Hastings, Flaxmere water now 'contaminated'

A second Hawke's Bay town has been hit by potentially harmful bugs in its water.

But the Hastings District Council is trying to calm fears of disease by saying the raw supply is already being disinfected before it reaches household taps.

Test results this afternoon for the Hastings town supply produced positive results for E. coli bacteria. E. coli can be an indicator of faecal contamination and can cause gastric illness.

Hastings' water, supplied from an underground aquifer, is quite separate from the Havelock North town supply which was found to have been contaminated with campylobacter and led to more than 4000 people falling ill with symptoms such as vomiting, diarrhoea, fever, headaches and muscle pain.

But the Hastings' supply has been chlorinated since Thursday after a tanker that had been carting Hastings water over to Havelock North 4km away tested positive - at first - for E. coli. A follow-up test was negative, indicating the first test result was false, the council says.

Mayor Lawrence Yule said the Hastings supply had occasionally returned low-level positive E. coli results which, on follow-up testing, were overturned by negative results.
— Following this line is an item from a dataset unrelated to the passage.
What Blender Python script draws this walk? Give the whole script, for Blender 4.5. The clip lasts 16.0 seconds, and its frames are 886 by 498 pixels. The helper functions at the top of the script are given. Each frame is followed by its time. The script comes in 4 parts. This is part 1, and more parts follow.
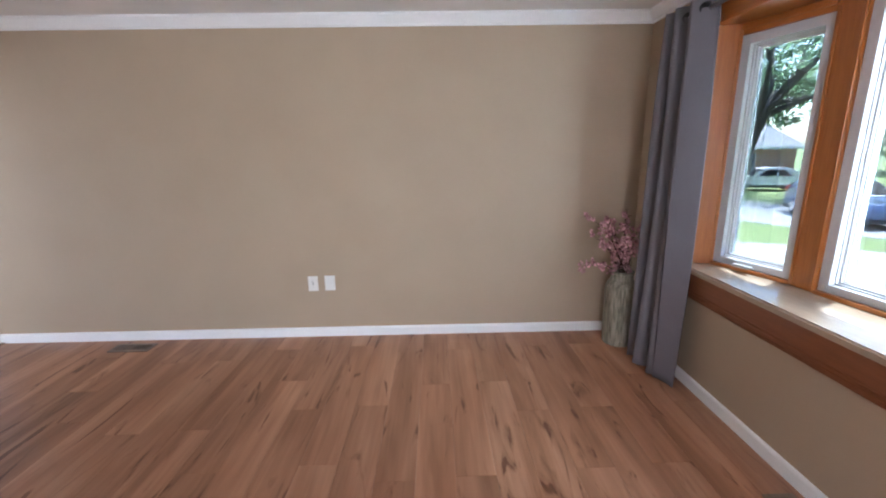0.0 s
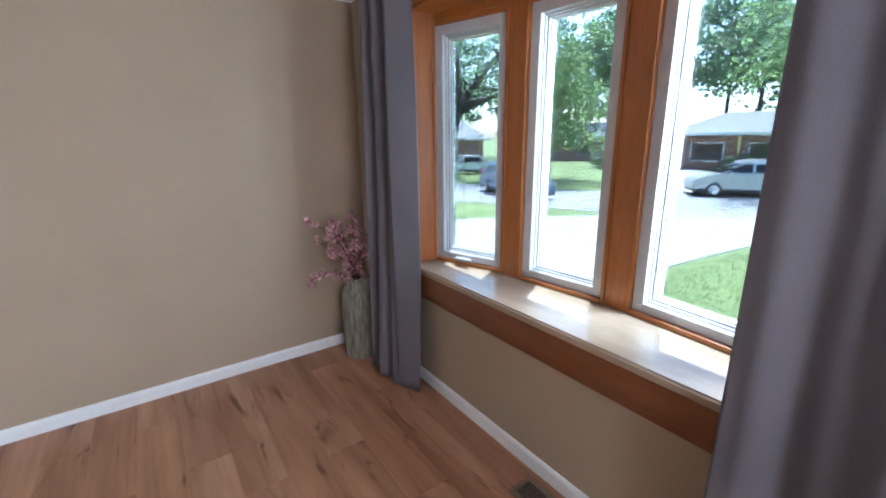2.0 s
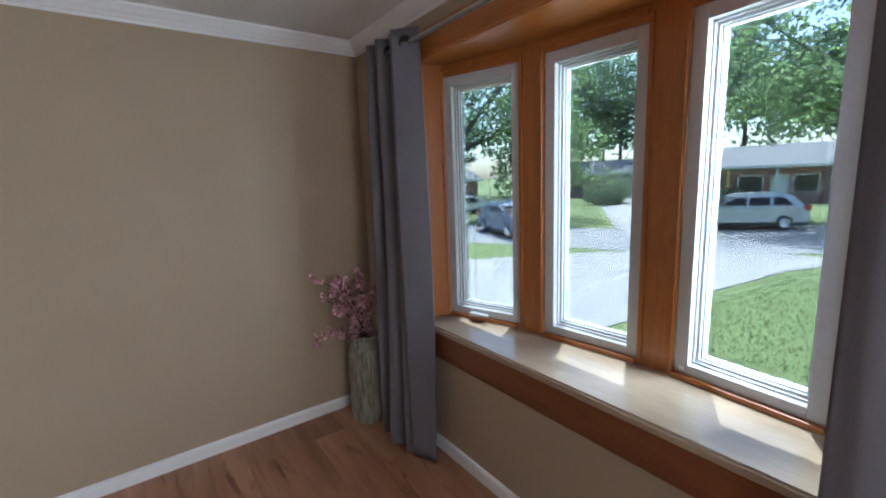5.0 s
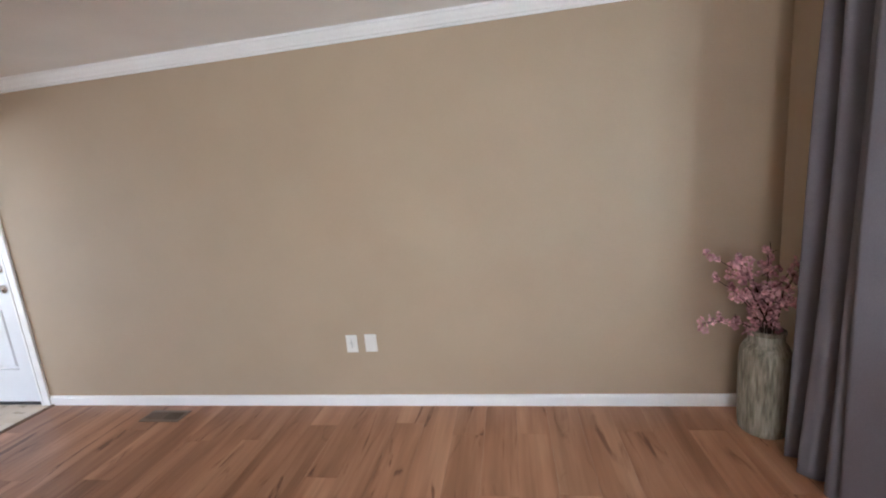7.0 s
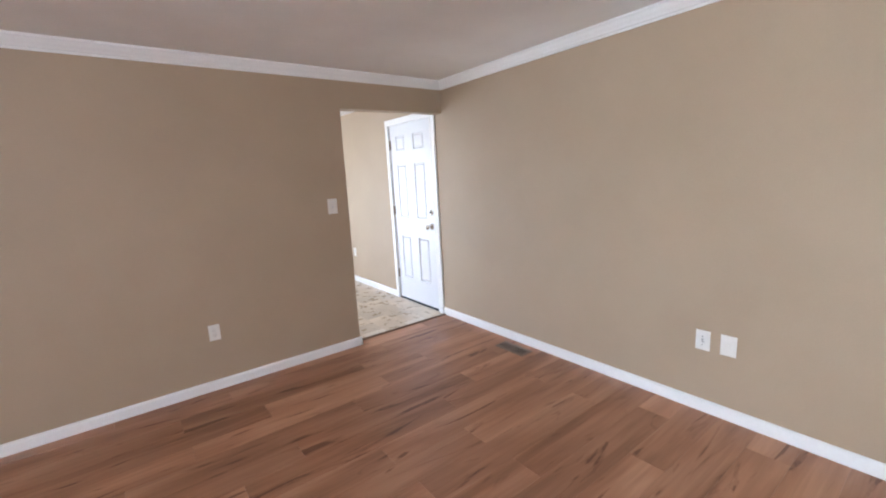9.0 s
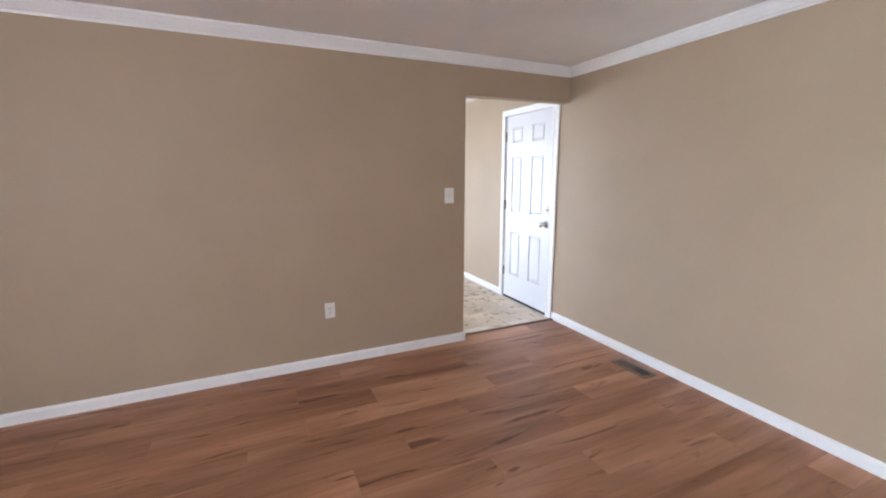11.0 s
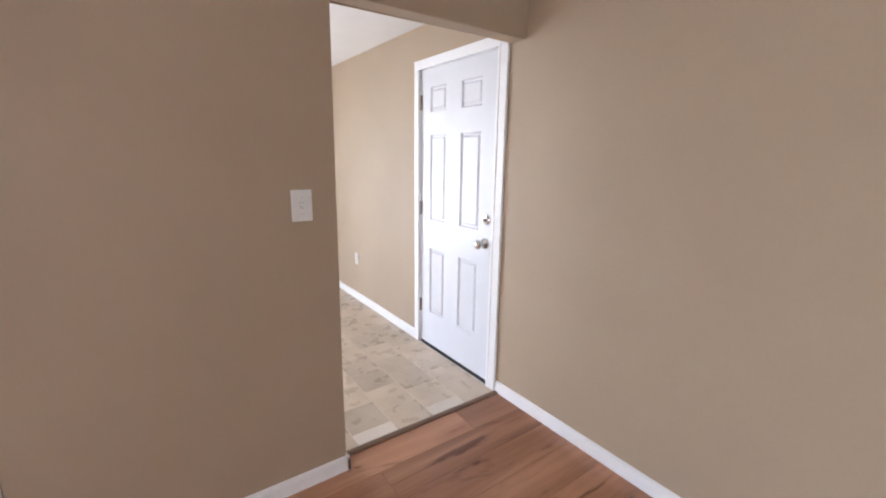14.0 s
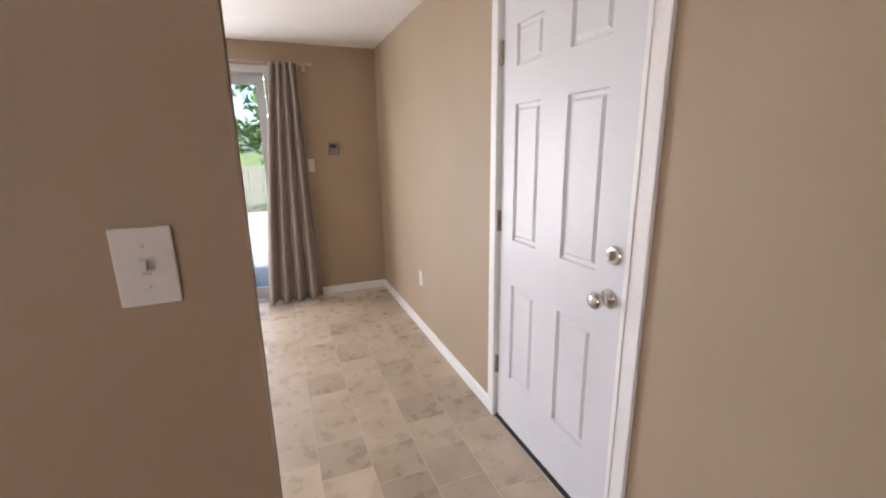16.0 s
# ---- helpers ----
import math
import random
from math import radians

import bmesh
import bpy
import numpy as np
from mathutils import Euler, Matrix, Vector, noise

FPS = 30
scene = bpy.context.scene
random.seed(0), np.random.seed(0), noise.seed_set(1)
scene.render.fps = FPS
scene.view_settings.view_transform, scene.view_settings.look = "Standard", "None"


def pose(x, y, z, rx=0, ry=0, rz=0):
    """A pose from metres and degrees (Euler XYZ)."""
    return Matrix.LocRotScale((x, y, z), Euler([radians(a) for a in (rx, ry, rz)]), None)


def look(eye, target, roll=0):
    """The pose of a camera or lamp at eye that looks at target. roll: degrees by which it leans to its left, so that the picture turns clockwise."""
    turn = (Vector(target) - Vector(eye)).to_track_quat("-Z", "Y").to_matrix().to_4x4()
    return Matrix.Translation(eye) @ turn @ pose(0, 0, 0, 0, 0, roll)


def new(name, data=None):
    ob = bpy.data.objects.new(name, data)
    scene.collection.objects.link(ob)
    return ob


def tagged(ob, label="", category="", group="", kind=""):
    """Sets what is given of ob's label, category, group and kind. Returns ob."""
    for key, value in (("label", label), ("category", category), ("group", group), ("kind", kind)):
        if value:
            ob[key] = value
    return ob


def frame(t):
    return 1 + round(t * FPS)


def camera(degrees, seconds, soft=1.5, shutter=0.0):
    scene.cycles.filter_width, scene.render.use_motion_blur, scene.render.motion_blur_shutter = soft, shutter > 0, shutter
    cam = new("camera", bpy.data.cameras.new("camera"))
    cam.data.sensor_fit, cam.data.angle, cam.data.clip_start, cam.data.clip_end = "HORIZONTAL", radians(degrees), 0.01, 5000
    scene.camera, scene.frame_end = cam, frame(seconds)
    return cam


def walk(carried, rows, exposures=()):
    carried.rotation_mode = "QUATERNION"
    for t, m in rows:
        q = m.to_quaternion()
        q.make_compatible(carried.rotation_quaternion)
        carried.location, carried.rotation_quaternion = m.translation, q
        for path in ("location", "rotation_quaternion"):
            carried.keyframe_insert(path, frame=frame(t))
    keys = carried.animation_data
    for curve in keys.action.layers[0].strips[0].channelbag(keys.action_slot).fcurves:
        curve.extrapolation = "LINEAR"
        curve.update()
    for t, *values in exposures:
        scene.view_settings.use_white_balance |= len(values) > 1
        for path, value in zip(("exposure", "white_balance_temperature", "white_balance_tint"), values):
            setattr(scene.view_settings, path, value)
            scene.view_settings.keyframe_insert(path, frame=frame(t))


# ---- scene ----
cam = camera(93.7, 16.0, soft=2.0)
PATH = [
    (0, (-1.889, 0.227, 1.412), (-1.858, 2.174, 0.956), -0.9),
    (0.5, (-1.838, 0.271, 1.435), (-1.5, 2.202, 1.04), -0.6),
    (1, (-1.756, 0.346, 1.442), (-1.228, 2.228, 1.023), -0.9),
    (1.5, (-1.619, 0.469, 1.433), (-0.87, 2.276, 1.018), -0.8),
    (2, (-1.589, 0.645, 1.427), (-0.471, 2.221, 0.912), -0.6),
    (2.5, (-1.561, 0.741, 1.467), (-0.222, 2.155, 1.011), -1.7),
    (3, (-1.495, 0.8, 1.457), (-0.026, 2.103, 1.073), -1.5),
    (3.2, (-1.481, 0.813, 1.463), (0.04, 2.057, 1.089), -1.0),
    (5.3, (-1.633, 0.807, 1.476), (-0.601, 2.488, 1.149), -2.8),
    (5.5, (-1.692, 0.817, 1.469), (-0.759, 2.555, 1.139), -3.3),
    (6, (-1.749, 0.815, 1.454), (-1.224, 2.711, 1.097), -4.3),
    (6.5, (-1.787, 0.856, 1.443), (-1.674, 2.824, 1.103), -4.7),
    (7, (-1.789, 0.896, 1.47), (-2.114, 2.836, 1.111), -5.2),
    (7.5, (-1.871, 0.889, 1.46), (-2.567, 2.731, 1.11), -5.0),
    (8, (-1.903, 0.857, 1.483), (-2.941, 2.53, 1.13), -4.6),
    (8.5, (-1.909, 0.821, 1.475), (-3.245, 2.267, 1.121), -4.0),
    (9, (-1.928, 0.78, 1.454), (-3.502, 1.963, 1.102), -3.1),
    (9.5, (-1.997, 0.702, 1.451), (-3.742, 1.609, 1.087), -1.8),
    (9.7, (-2.007, 0.686, 1.446), (-3.803, 1.495, 1.098), -1.4),
    (11.8, (-2.454, 0.711, 1.423), (-4.206, 1.592, 1.032), 1.8),
    (12, (-2.547, 0.788, 1.438), (-4.264, 1.725, 1.021), 1.9),
    (12.5, (-2.805, 0.979, 1.428), (-4.432, 2.054, 0.98), 1.6),
    (13, (-3.075, 1.176, 1.432), (-4.628, 2.352, 0.981), 1.5),
    (13.5, (-3.306, 1.444, 1.431), (-4.898, 2.578, 1.005), 0.7),
    (14, (-3.579, 1.646, 1.434), (-5.169, 2.781, 1.006), 0.8),
    (14.5, (-3.805, 1.86, 1.427), (-5.459, 2.919, 1.051), 0.0),
    (15, (-3.989, 2.091, 1.431), (-5.737, 2.96, 0.995), 0.6),
    (15.5, (-4.269, 2.196, 1.42), (-6.021, 3.024, 0.927), 0.8),
    (16, (-4.469, 2.325, 1.416), (-6.273, 3.045, 0.941), -0.9),
]
EXPOSURES = [(0, 5.45, 5700, 14), (1.5, 5.35, 5550, 12), (3, 5.15, 5350, 10), (5.5, 4.6, 5800, 10), (6.5, 5.25, 5900, 11), (7.5, 5.6, 5900, 12), (9, 5.7, 5700, 12), (12.5, 5.7, 5700, 12), (14.5, 5.5, 6150, 18), (16, 5.15, 6600, 20)]
walk(cam, [(t, look(eye, target, roll)) for t, eye, target, roll in PATH], EXPOSURES)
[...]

There had been no historic problems with the Hastings town supply, unlike Havelock North's water system, which has had two E. coli incidents since 2013 prior to its current crisis from campylobacter contamination.

The council said today's Hastings test results are "totally unexpected and unusual in Hastings". Further samples had been sent for testing and the results were expected tomorrow afternoon.

Council chief executive Ross McLeod said: "We reiterate that the [Hastings] water is safe for drinking because of the chlorine. It does not need boiling before drinking."

In Havelock North, however, where the supply is also being chlorinated, the advice to boil water before consumption remains in place.

An interim scientific analysis indicates contamination from cattle, sheep and deer may have been present in Havelock North's water supply, which in normal times is not disinfected with chlorine. One elderly person has possibly died as a result of the contamination.